One of the first things I bought when we found out about the possibility of her - a sling. Not having carried her in my womb, DH and I needed to bond with her and not let others hold her for at least 3-4 months (which was totally fine with me!). The sling was wonderful. I carried her everywhere and it prevented others from just scooping her out of my arms (DH is a lot taller so people couldn't reach her to do that with him!). We did use her infant carrier a lot b/c she would be asleep or it was a fast in and out and the sling did take some time to set up (I had one that's basically just a long swath of fabric w/D-rings for looping and tightening the fabric).

Our grocery carts here actually allow the back of the carrier to "lock in" like it would in the car seat base. We had to pull the release mechanism in the back to unhook it from the cart. So, even if it LOOKED like she was sitting precariously on top of the seat part of the cart, she was stable and locked in.

Wheetsin, think about getting one of these slings. I loved mine. I got it from here: Baby Slings - Baby Carriers - Baby Wraps

This is the one that I have: TaylorMade Solarveil? Baby Sling

They are wonderful! It's great to have the baby close and yet be able to use both hands if needed.

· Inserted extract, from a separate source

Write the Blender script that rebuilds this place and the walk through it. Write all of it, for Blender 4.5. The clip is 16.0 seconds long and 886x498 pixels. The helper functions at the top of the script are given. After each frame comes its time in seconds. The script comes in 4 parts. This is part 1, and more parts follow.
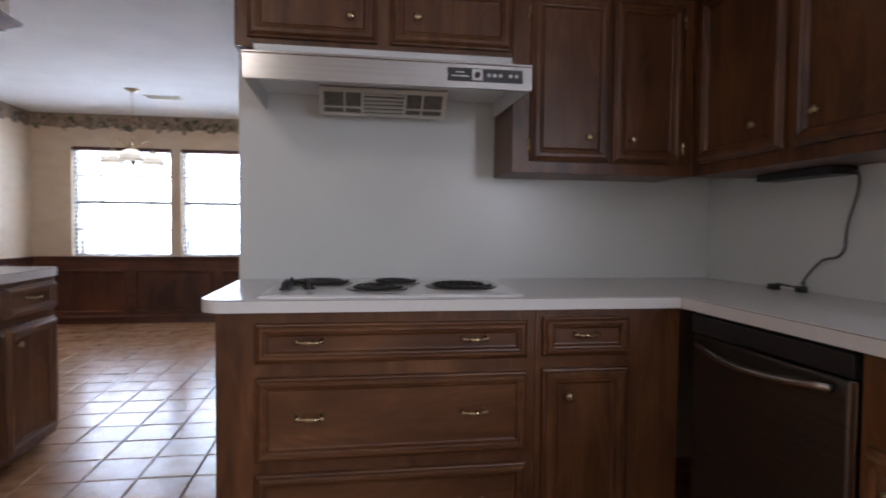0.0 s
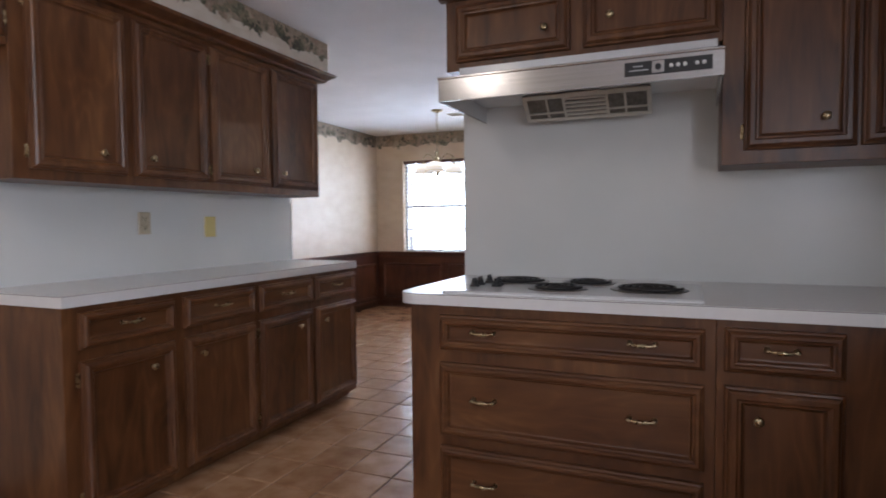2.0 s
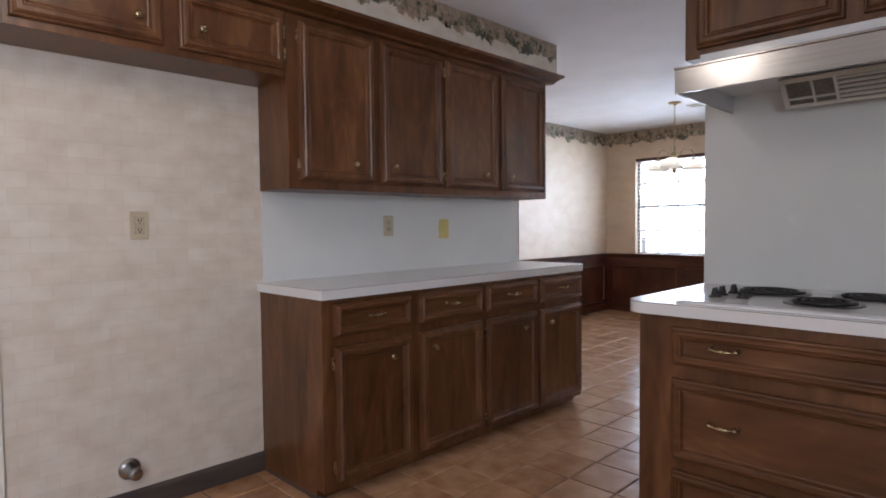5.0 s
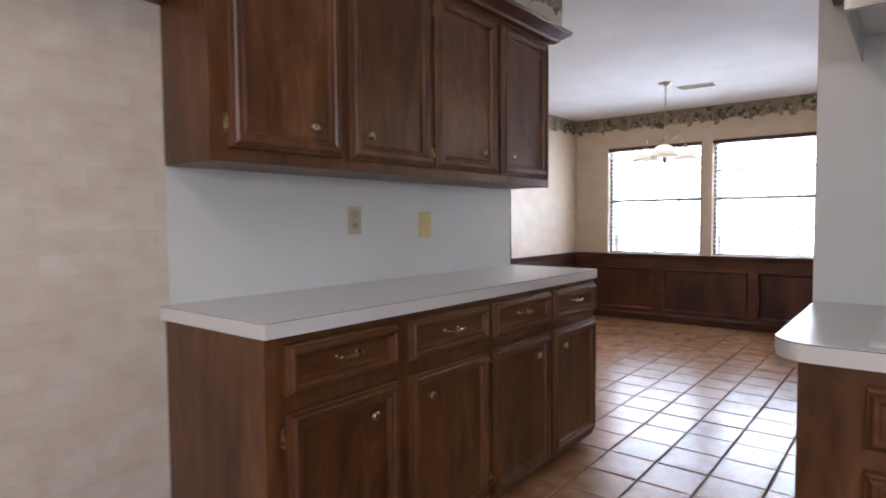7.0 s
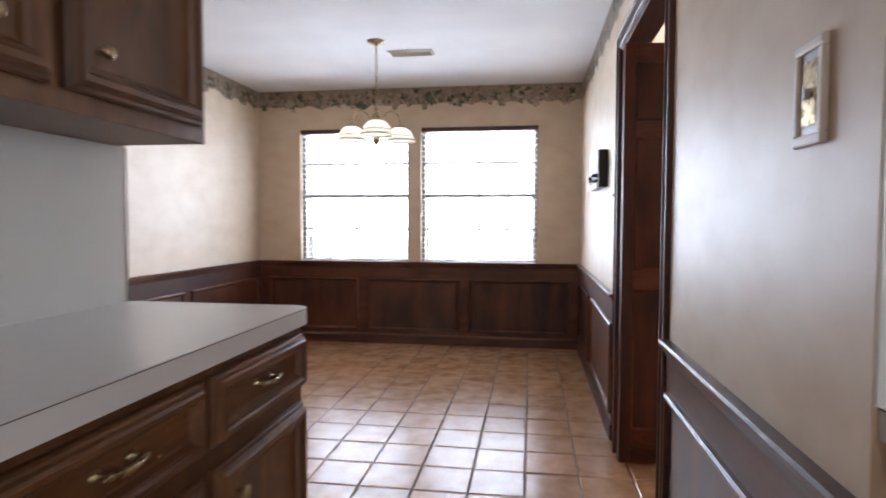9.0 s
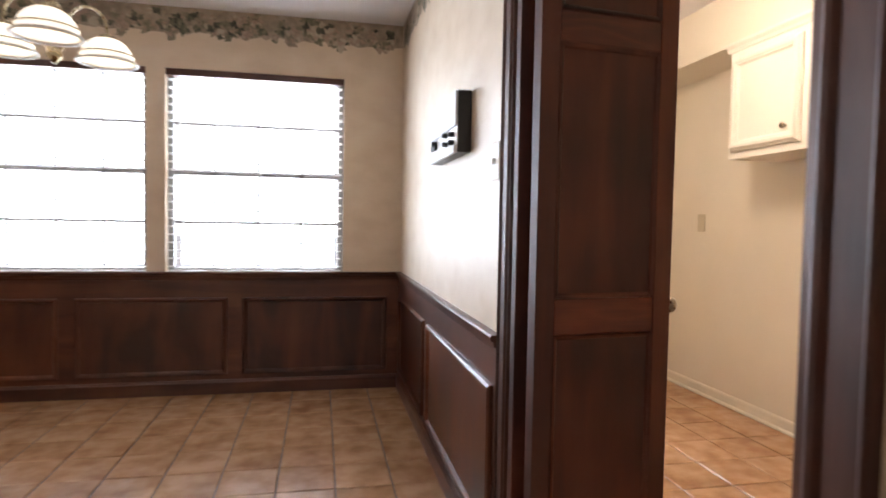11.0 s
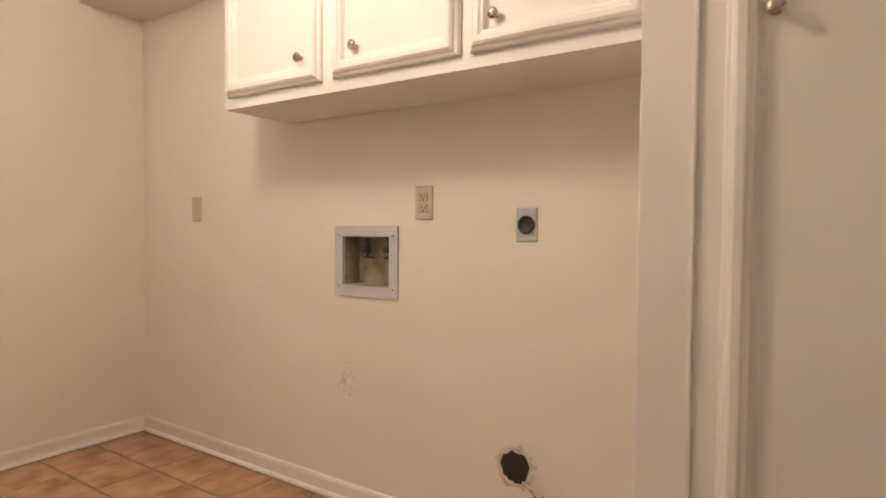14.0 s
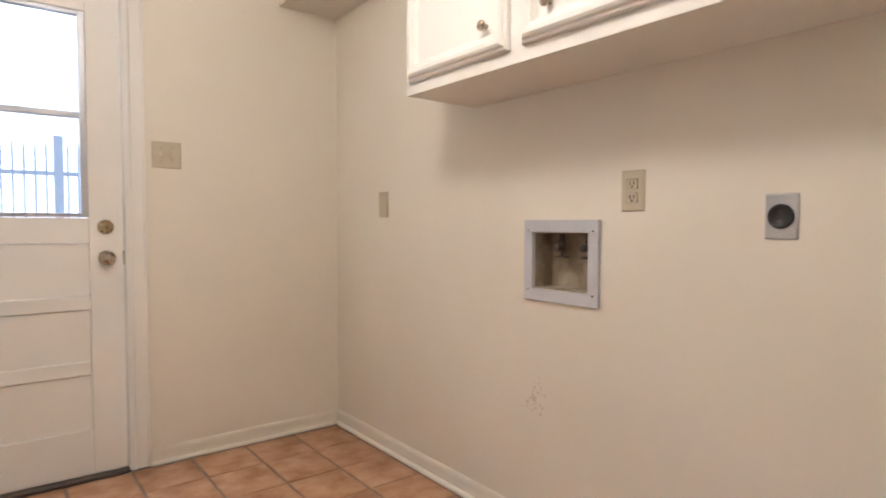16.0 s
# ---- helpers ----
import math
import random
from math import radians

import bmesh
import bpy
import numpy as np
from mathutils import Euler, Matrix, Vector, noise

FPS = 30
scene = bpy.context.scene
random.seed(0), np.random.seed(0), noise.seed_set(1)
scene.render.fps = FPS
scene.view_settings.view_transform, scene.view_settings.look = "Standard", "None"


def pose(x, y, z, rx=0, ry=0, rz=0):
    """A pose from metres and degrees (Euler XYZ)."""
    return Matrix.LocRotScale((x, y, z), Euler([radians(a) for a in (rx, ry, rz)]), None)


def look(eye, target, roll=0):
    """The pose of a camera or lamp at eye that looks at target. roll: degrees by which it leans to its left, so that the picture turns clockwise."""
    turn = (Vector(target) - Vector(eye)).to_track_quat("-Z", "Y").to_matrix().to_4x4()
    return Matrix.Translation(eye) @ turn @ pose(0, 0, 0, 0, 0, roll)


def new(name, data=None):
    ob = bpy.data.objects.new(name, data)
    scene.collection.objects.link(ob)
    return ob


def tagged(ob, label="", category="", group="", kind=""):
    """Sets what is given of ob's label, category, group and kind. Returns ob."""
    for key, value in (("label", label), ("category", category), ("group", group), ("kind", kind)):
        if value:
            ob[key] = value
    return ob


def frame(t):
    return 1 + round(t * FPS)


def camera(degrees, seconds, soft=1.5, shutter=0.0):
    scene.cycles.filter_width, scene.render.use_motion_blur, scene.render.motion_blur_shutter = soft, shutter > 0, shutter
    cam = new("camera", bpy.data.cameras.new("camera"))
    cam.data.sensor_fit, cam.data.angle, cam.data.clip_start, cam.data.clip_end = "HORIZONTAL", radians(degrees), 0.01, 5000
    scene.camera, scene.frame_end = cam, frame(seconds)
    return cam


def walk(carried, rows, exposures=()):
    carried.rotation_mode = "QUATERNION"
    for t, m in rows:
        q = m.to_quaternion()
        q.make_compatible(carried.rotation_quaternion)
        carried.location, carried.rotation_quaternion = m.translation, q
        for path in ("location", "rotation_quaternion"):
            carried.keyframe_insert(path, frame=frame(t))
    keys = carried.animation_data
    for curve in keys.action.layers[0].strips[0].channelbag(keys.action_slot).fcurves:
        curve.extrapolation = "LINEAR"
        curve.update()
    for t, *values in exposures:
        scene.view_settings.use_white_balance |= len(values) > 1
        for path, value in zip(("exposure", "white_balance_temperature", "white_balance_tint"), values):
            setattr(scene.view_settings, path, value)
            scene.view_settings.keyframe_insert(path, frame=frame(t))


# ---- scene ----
cam = camera(74.1, 16.0, soft=1.8, shutter=0.5)
PATH = [
    (0, (0.145, 1.578, 1.168), (0.459, 3.552, 1.095), 0.6),
    (0.5, (0.268, 1.55, 1.176), (0.263, 3.548, 1.096), 0.4),
    (1, (0.418, 1.511, 1.181), (0.157, 3.492, 1.097), 0.2),
    (1.5, (0.564, 1.494, 1.189), (0.042, 3.422, 1.101), -0.2),
    (2, (0.717, 1.519, 1.196), (-0.06, 3.359, 1.106), -0.5),
    (2.5, (0.787, 1.53, 1.196), (-0.17, 3.284, 1.109), -0.6),
    (3, (0.805, 1.541, 1.2), (-0.286, 3.215, 1.113), -0.7),
    (3.5, (0.796, 1.533, 1.201), (-0.392, 3.14, 1.116), -0.7),
    (4, (0.774, 1.533, 1.201), (-0.492, 3.079, 1.117), -0.7),
    (4.5, (0.741, 1.541, 1.205), (-0.592, 3.03, 1.122), -0.7),
    (5, (0.712, 1.556, 1.208), (-0.699, 2.97, 1.126), -0.6),
    (7.5, (-0.347, 2.348, 1.194), (-1.436, 4.024, 1.1), -0.1),
    (8, (-0.569, 2.712, 1.175), (-1.375, 4.541, 1.093), -0.2),
    (8.5, (-0.715, 3.08, 1.174), (-1.24, 5.008, 1.084), -0.1),
    (11, (-0.88, 5.009, 1.124), (-0.472, 6.965, 1.037), 1.0),
    (11.5, (-0.819, 5.271, 1.112), (-0.175, 7.163, 1.034), 1.1),
    (12, (-0.727, 5.476, 1.101), (0.296, 7.193, 1.027), 1.2),
    (12.5, (-0.573, 5.645, 1.089), (0.789, 7.108, 1.028), 1.0),
    (13, (-0.386, 5.75, 1.086), (1.158, 7.021, 1.027), 0.9),
    (13.5, (-0.213, 5.88, 1.069), (1.435, 7.012, 1.008), 0.7),
    (14, (-0.034, 6.007, 1.068), (1.626, 7.12, 1.003), 0.5),
    (14.5, (0.098, 6.101, 1.073), (1.723, 7.264, 0.995), 0.2),
    (15, (0.161, 6.164, 1.078), (1.675, 7.467, 0.986), -0.1),
    (15.5, (0.185, 6.206, 1.077), (1.541, 7.673, 0.983), -0.1),
    (16, (0.188, 6.221, 1.067), (1.413, 7.8, 0.982), 0.1),
]
EXPOSURES = [(0, 0.05, 6150, 18), (5, 0.15, 6250, 18), (7.5, 0.22, 6400, 19), (8.5, 0.22, 6450, 19), (11, 0.32, 6900, 19), (13, 0.15, 7100, 22), (14.5, 0.22, 6000, 16), (16, 0.3, 5550, 14)]
walk(cam, [(t, look(eye, target, roll)) for t, eye, target, roll in PATH], EXPOSURES)

# ---- world and light ----
world = bpy.data.worlds.new("world")
scene.world = world
world.use_nodes = True
wn = world.node_tree.nodes
sky = wn.new("ShaderNodeTexSky")
sky.sky_type, sky.sun_disc = "NISHITA", False
sky.sun_elevation, sky.sun_rotation = radians(50), radians(200)
world.node_tree.links.new(sky.outputs[0], wn["Background"].inputs[0])
wn["Background"].inputs[1].default_value = 0.15

sun = new("sun", bpy.data.lights.new("sun", "SUN"))
sun.data.energy, sun.data.angle, sun.data.color = 2.0, radians(0.5), (1.0, 0.95, 0.88)
sun.matrix_world = look((0, 0, 10), (1.2, -3.0, 4.0))


def area_light(name, eye, target, w, h, watts, colour):
    lamp = new(name, bpy.data.lights.new(name, "AREA"))
    lamp.data.shape, lamp.data.size, lamp.data.size_y = "RECTANGLE", w, h
    lamp.data.energy, lamp.data.color = watts, colour
    lamp.matrix_world = look(eye, target)
    return lamp


DAY = (0.84, 0.92, 1.0)
NORTH = (0.69, 0.85, 1.0)
area_light("window_light", (-2.49, 9.2, 1.42), (-2.49, 0, 1.1), 1.0, 1.2, 60, NORTH)
area_light("window_light", (-1.29, 9.2, 1.42), (-1.29, 0, 1.1), 1.0, 1.2, 60, NORTH)
area_light("door_light", (0.22, 10.0, 2.9), (0.3, 8.2, 0.5), 1.2, 1.2, 150, NORTH)
area_light("kitchen_window_light", (-0.2, -1.62, 1.45), (-0.2, 4, 1.1), 1.35, 1.1, 2, DAY)
# Side light added through an unseen east opening, to lift the west cabinets
area_light("east_fill_light", (2.05, 0.3, 1.55), (-2, 0.9, 1.2), 1.3, 1.0, 68, DAY)

# ---- materials ----


def ramp(nt, stops):
    r = nt.nodes.new("ShaderNodeValToRGB")
    e = r.color_ramp.elements
    while len(e) < len(stops):
        e.new(0.5)
    for el, (p, c) in zip(e, stops):
        el.position, el.color = p, (*c, 1)
    return r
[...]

When DD was an infant, DH was working Sundays (he's a fireman) and I was an usher once a month at church. Well, I would sling DD and usher with her laying against me. People in church got a kick out of it! Sometimes she'd be peeking out at people and other times she'd be totally crashed!

Anyway, I can see both sides of the whole carrier thing. There were lots of times, it was just totally easier for whatever I was doing at the time.